Sometimes reducing scope so you can meet your original time estimations or allocations makes the most sense. Not everything needs to be perfect and learning when “done” is better than “perfect” is a key part of getting better at time management.

However, sometimes the best approach is to spend more resources—taking more time to do it better or spending more money to purchase a higher quality item. Sometimes the payoff can be better if you invest a little more.

But this should be a conscious choice, not a choice you are forced into because you have no resources left.

Buffers give you the room to maneuver so you can make these better choices, so you can decide when it’s worth investing more time or money into something and when it’s not.

3. Buffers Aid Decision-Making

Making good decisions isn’t just a matter of mindset and extra resources. Buffers change how and how often you make decisions.

When we don’t feel like you have enough time, we often stay focused on execution and don’t take the time to take a step back and plan. Yet planning is critical to getting through times of scarcity.

While it may seem counterintuitive, often the best way to deal with a time crunch on a project is to stop working on that project and switch back into planning mode. Planning mode allows you to see the big picture and make better trade-off decisions on how you’ll approach your next execution phase.

Buffers not only help you feel less constrained to you take the time to do these critical planning sessions, but improve the effectiveness of those sessions.

When we are in a scarcity mindset, research shows that our cognitive task performance, working memory and logical thinking all suffer—we make worse decisions. When those decisions make the situation worse, we can get lost in a downward spiral.

Keeping enough of a buffer so we can make good decisions can provide the opposite effect: better decisions lead to more resources, which gives us more of a buffer to make better decisions with.

What To Do If You Lack a Buffer

All this is well and good if you added enough buffers into your planning process. But what if you didn’t? Or what if you added those buffers and unexpected conditions caused you to use all of your buffers?

In these situations, a few things can help:

  • Shift Your Mindset
    While your mindset is partially controlled by your biology, that means it is also partially controlled by you.
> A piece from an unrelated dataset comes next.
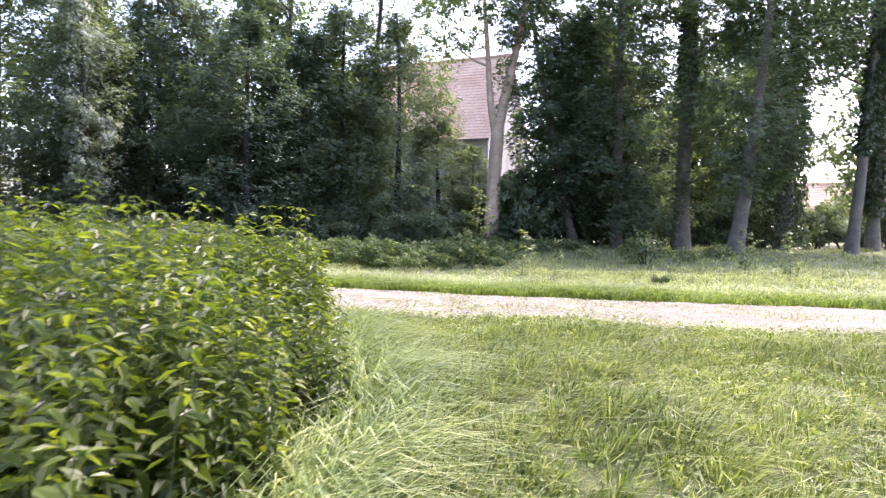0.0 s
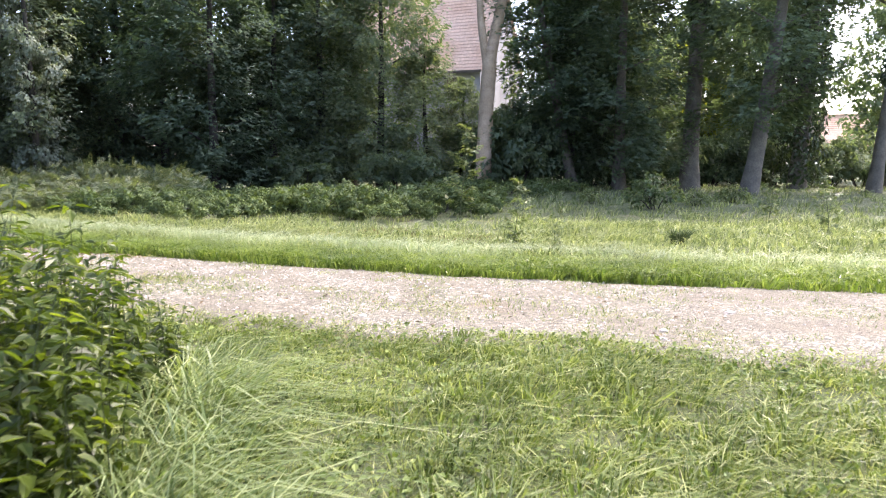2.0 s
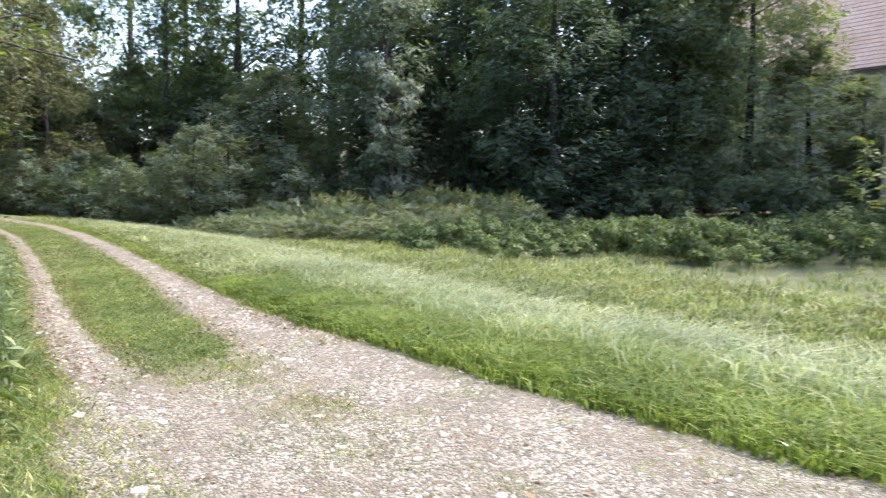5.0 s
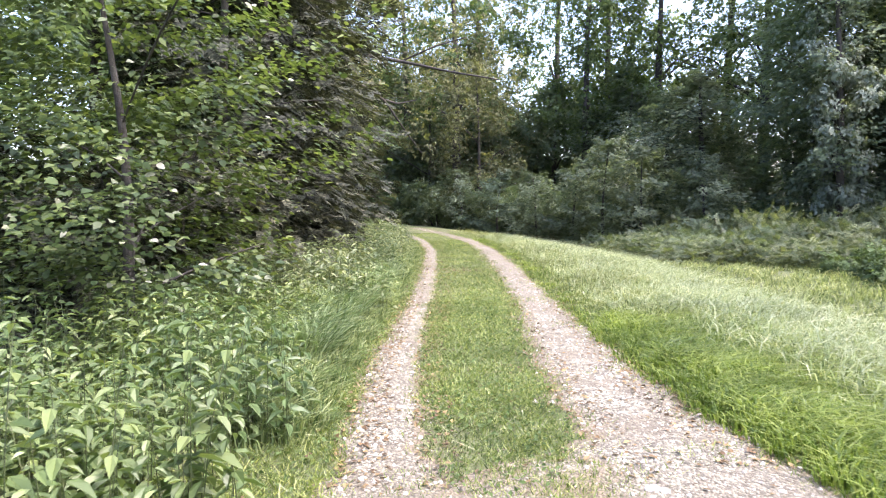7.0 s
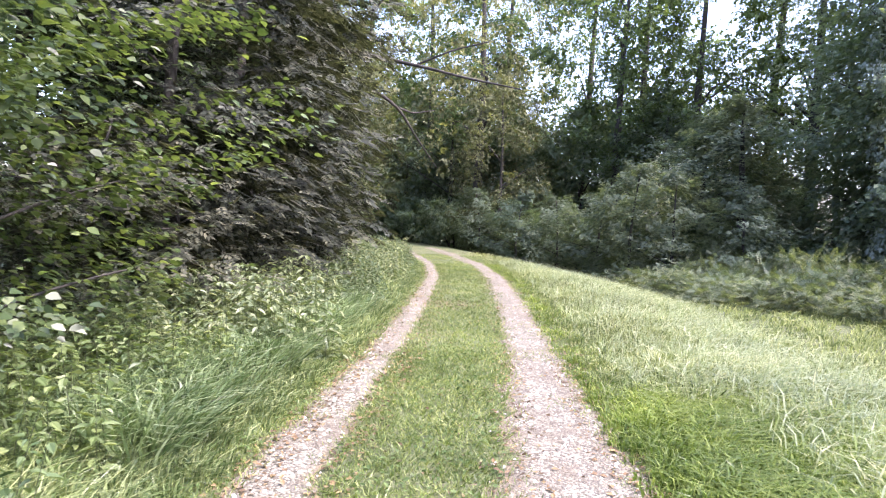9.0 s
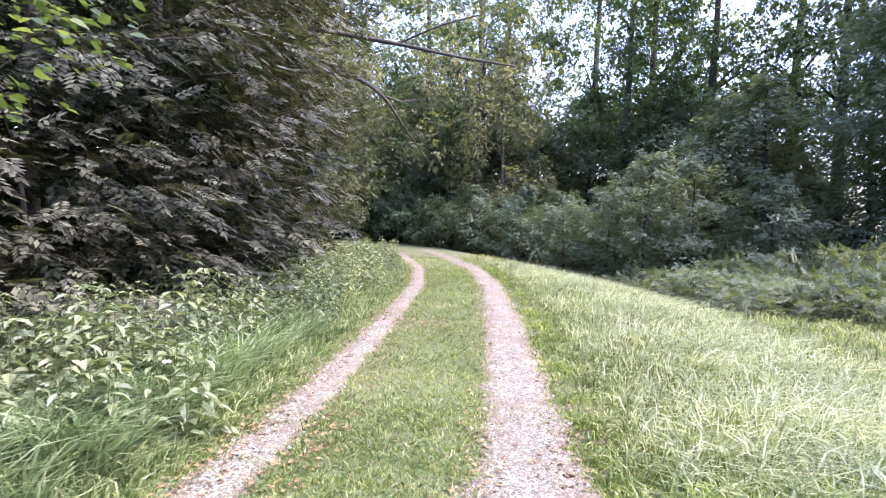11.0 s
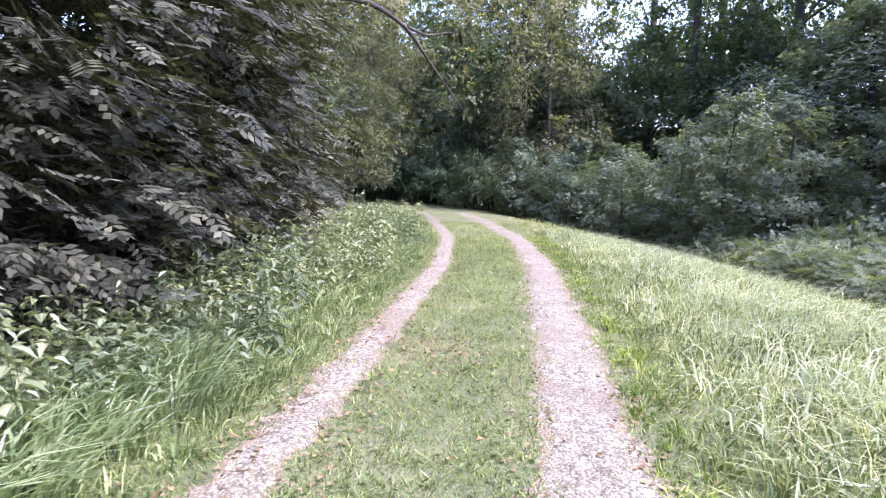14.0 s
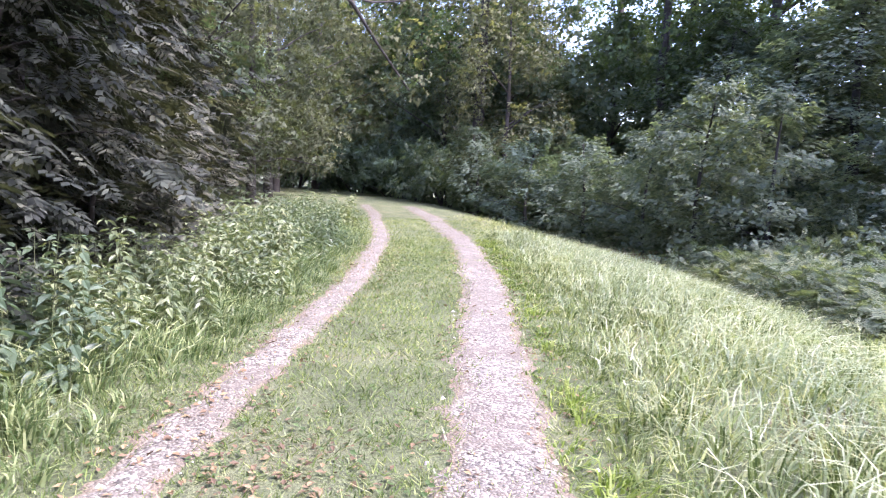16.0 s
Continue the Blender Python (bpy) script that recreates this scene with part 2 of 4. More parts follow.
TWIN = (np.array([(-0.05, 0, 0), (0.42, 0.14, 0.05), (0.24, 0.68, -0.06), (0.06, 0.34, 0), (-0.46, 0.5, 0.05), (-0.12, 1.05, -0.1)]), np.array([(0, 1, 2), (3, 5, 4)]))
POINTED = (np.array([(0, 0, 0), (0.24, 0.2, 0.05), (0.2, 0.55, 0.03), (0, 1, -0.2), (-0.2, 0.55, 0.03), (-0.24, 0.2, 0.05)]),
           np.array([(0, 1, 2), (0, 2, 3), (0, 3, 4), (0, 4, 5)]))


def compound_leaf(pairs, size=0.30, plump=0.17):
    """A feather-shaped leaf: pairs of leaflets along a stalk and one at the tip."""
    vs, fs = [], []
    rows = [(0.22 + 0.68 * i / (pairs - 1), s) for i in range(pairs) for s in (-1, 1)] + [(0.92, 0)]
    for k, (y, s) in enumerate(rows):
        a = s * radians(62)
        d, n = np.array((math.sin(a), math.cos(a), -0.18)), np.array((math.cos(a), -math.sin(a), 0.0))
        o, ln = np.array((0, y * 0.85, -0.12 * y * y)), size * (1.0 if s else 1.1)
        b = len(vs)
        vs += [o, o + d * ln * 0.45 + n * ln * plump, o + d * ln, o + d * ln * 0.45 - n * ln * plump]
        fs += [(b, b + 1, b + 2), (b, b + 2, b + 3)]
    return np.array(vs), np.array(fs)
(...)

When you feel yourself slipping into a scarcity mindset, envision what it would feel like to have abundance. Practicing being grateful for what you have and taking time for self-care can help as well.
  • Take Time to Plan
    Planning helps you see opportunities you otherwise might miss. The planning process itself can also shift your brain into executing more effectively. The process of setting goals and figuring out how to implement our intentions has been shown to increase the success that comes from that planning.
  • Set Up Rewards
    Rewards can help improve our cognitive performance on some tasks and research points to the potential for rewards to help reduce the effects of a scarcity mindset. Focusing on the reward may help us avoid focusing on the scarcity, allowing us to work more effectively.

Regardless of which approach you take, monitor your use of buffers and use that knowledge to improve what buffers you create for the future. Even if you use up all of your buffers today, over time you can learn to create larger and better buffers that increase your resilience and stability in the future.